• Data:
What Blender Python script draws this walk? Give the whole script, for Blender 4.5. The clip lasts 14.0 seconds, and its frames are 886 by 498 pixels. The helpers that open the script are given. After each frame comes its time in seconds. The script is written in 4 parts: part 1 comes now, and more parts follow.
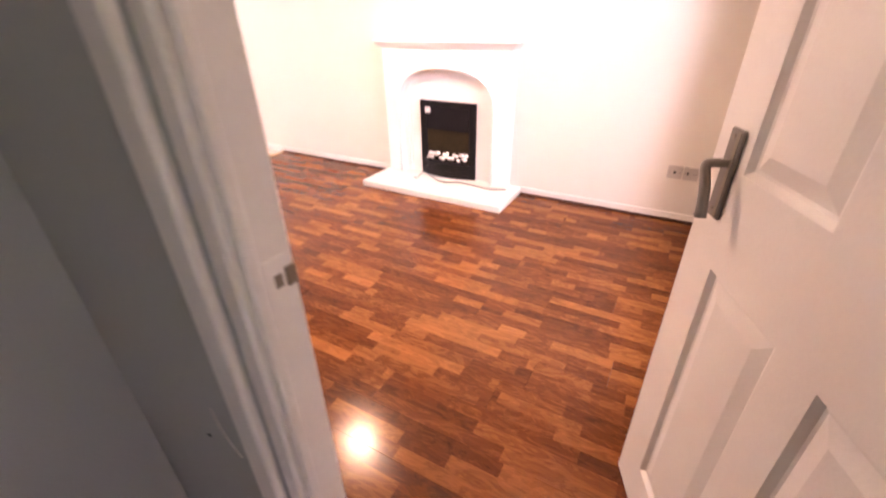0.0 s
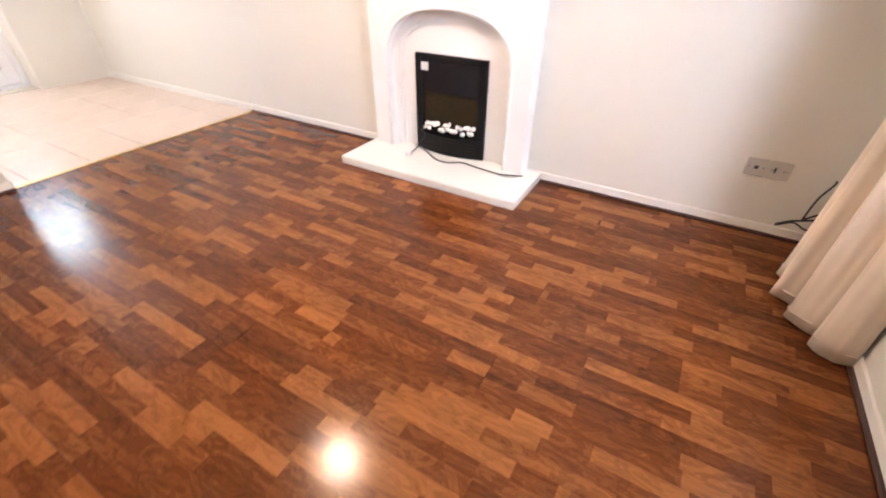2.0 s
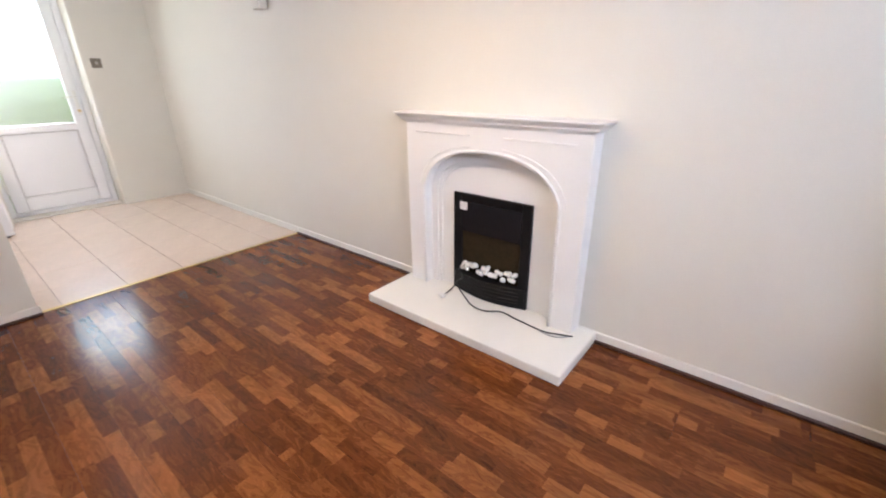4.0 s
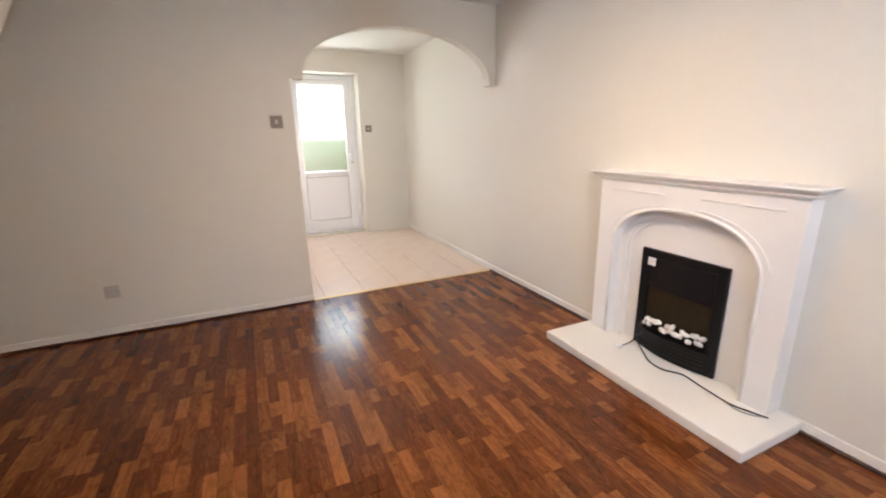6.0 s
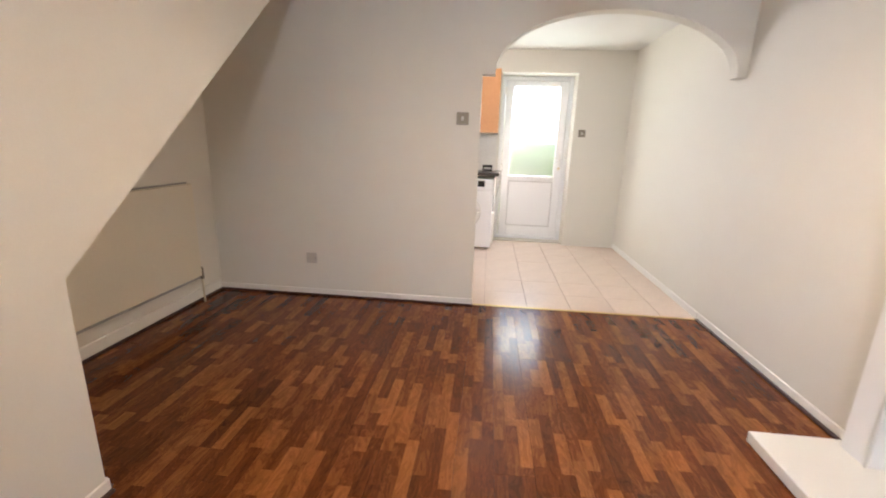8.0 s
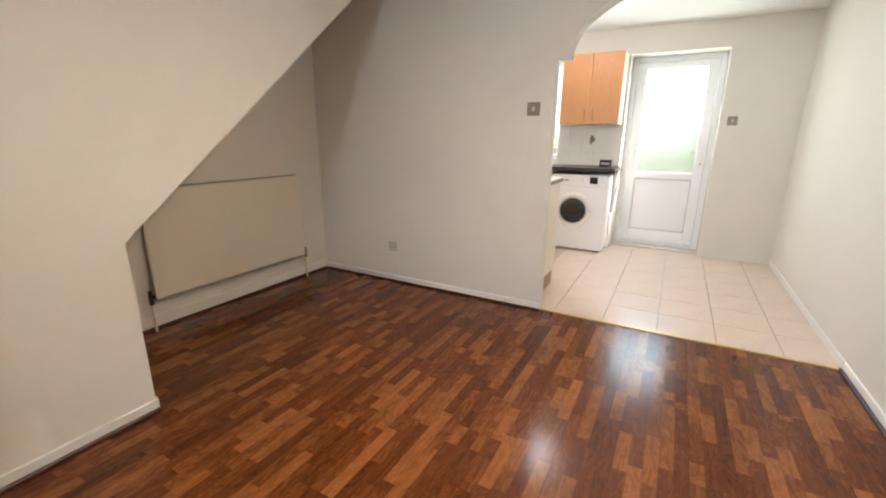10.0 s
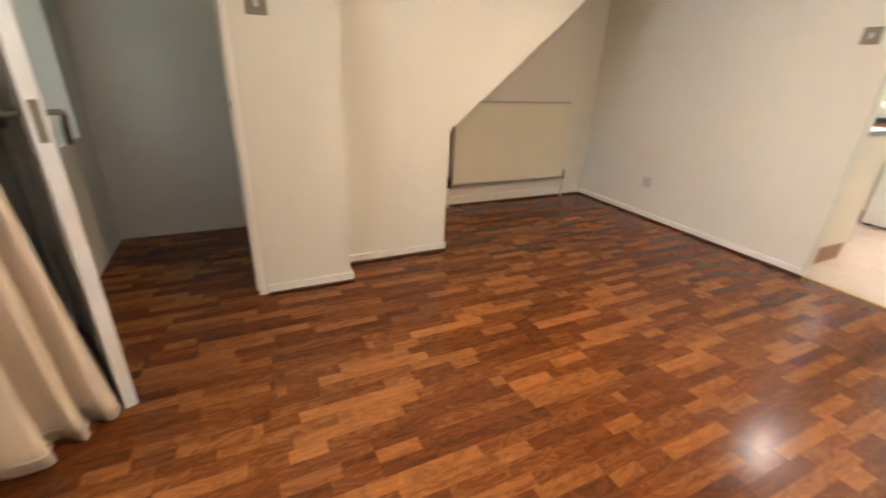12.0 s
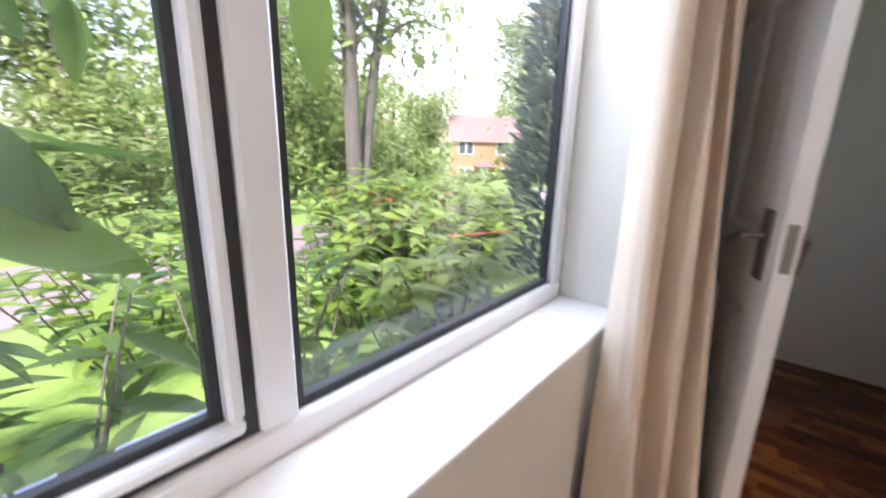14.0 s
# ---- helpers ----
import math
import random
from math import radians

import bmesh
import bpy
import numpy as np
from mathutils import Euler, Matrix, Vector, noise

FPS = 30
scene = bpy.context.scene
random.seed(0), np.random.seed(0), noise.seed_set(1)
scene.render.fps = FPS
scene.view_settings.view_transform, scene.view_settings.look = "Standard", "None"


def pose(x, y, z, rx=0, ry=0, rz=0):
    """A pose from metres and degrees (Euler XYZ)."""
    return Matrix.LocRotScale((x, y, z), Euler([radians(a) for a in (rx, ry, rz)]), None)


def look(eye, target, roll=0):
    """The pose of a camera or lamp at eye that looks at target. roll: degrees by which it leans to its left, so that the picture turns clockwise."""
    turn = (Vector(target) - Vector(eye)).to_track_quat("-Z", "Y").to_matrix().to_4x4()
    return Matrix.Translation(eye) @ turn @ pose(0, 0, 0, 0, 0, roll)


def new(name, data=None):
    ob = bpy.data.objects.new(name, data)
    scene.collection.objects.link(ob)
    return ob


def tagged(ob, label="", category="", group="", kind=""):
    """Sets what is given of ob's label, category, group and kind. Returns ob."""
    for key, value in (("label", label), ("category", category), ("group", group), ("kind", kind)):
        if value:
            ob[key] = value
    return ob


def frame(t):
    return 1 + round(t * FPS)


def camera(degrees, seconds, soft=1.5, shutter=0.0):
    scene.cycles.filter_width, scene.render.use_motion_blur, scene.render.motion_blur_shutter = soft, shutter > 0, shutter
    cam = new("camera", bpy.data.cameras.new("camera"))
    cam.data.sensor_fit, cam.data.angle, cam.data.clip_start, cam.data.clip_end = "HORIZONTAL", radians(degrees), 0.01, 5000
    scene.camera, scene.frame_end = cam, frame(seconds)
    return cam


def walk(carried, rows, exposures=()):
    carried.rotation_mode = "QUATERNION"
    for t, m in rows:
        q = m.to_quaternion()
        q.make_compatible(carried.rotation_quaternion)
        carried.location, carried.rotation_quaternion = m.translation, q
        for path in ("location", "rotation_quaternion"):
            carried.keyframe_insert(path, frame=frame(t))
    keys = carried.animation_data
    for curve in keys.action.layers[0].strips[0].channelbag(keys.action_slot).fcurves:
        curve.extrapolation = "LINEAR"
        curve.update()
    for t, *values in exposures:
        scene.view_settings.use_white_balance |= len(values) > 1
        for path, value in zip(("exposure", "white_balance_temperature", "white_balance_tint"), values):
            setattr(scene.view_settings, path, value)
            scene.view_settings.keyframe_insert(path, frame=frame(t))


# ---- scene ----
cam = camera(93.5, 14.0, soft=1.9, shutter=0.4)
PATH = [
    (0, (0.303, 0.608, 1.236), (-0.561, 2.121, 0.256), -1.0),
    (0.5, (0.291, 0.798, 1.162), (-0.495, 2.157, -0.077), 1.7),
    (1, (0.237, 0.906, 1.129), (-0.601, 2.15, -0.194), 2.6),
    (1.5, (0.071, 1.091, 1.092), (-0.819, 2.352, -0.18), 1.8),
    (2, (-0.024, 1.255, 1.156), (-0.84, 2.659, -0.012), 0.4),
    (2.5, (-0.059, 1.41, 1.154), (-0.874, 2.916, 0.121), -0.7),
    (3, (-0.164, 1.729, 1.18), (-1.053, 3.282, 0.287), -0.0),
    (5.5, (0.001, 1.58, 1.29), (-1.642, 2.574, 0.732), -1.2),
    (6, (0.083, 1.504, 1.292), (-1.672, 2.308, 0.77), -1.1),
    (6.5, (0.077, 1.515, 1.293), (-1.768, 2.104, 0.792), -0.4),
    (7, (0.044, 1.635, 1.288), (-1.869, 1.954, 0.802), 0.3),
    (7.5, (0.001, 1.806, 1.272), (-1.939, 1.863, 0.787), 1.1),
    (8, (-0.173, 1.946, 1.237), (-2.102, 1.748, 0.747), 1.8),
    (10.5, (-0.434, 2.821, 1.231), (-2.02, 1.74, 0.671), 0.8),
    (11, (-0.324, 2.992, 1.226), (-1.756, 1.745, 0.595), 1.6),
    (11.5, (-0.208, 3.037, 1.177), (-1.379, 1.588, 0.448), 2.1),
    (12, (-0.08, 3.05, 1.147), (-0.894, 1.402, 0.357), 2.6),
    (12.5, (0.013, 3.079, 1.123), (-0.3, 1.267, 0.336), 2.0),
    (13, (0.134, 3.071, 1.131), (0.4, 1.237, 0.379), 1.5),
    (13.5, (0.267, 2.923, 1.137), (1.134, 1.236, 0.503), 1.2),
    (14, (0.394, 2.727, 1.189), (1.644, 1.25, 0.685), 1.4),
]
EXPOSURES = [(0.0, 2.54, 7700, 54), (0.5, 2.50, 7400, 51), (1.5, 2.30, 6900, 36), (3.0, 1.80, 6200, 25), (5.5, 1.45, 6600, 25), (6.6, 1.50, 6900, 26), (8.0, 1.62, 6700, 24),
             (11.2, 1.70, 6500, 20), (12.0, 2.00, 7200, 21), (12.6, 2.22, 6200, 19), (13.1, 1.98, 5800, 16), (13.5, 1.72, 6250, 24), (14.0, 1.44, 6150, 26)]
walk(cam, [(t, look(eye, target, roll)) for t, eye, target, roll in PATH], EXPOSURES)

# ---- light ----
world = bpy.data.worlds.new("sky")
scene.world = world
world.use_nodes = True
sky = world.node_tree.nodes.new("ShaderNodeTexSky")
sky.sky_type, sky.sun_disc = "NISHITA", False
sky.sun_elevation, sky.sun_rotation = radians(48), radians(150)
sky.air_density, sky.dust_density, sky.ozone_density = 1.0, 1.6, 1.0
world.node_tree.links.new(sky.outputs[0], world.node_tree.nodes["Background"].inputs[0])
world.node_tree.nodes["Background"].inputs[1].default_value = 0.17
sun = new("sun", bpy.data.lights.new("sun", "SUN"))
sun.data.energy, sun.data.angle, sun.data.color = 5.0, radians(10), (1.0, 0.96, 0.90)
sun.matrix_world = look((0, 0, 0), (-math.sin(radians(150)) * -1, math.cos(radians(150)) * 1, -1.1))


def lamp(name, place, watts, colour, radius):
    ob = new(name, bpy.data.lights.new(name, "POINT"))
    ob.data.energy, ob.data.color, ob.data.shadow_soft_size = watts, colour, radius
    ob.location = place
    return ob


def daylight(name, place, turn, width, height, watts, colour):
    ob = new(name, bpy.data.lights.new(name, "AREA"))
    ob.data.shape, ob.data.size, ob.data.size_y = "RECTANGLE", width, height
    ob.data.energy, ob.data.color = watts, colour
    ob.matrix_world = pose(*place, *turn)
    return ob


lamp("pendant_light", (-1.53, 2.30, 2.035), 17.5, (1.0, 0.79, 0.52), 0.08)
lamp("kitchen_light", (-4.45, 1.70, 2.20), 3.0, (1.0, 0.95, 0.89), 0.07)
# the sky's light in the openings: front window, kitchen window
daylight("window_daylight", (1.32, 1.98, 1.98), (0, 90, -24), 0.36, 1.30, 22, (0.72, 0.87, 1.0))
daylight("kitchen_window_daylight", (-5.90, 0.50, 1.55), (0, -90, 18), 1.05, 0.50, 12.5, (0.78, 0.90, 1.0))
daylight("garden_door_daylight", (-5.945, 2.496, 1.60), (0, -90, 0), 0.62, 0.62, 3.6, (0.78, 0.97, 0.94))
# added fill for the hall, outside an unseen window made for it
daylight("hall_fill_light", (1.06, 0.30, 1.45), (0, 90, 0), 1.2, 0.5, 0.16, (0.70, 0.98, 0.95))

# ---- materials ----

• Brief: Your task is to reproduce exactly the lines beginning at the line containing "# ---- helpers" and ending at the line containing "pose from metres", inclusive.

• Result of this exercise:
# ---- helpers ----
import math
import random
from math import radians

import bmesh
import bpy
import numpy as np
from mathutils import Euler, Matrix, Vector, noise

FPS = 30
scene = bpy.context.scene
random.seed(0), np.random.seed(0), noise.seed_set(1)
scene.render.fps = FPS
scene.view_settings.view_transform, scene.view_settings.look = "Standard", "None"


def pose(x, y, z, rx=0, ry=0, rz=0):
    """A pose from metres and degrees (Euler XYZ)."""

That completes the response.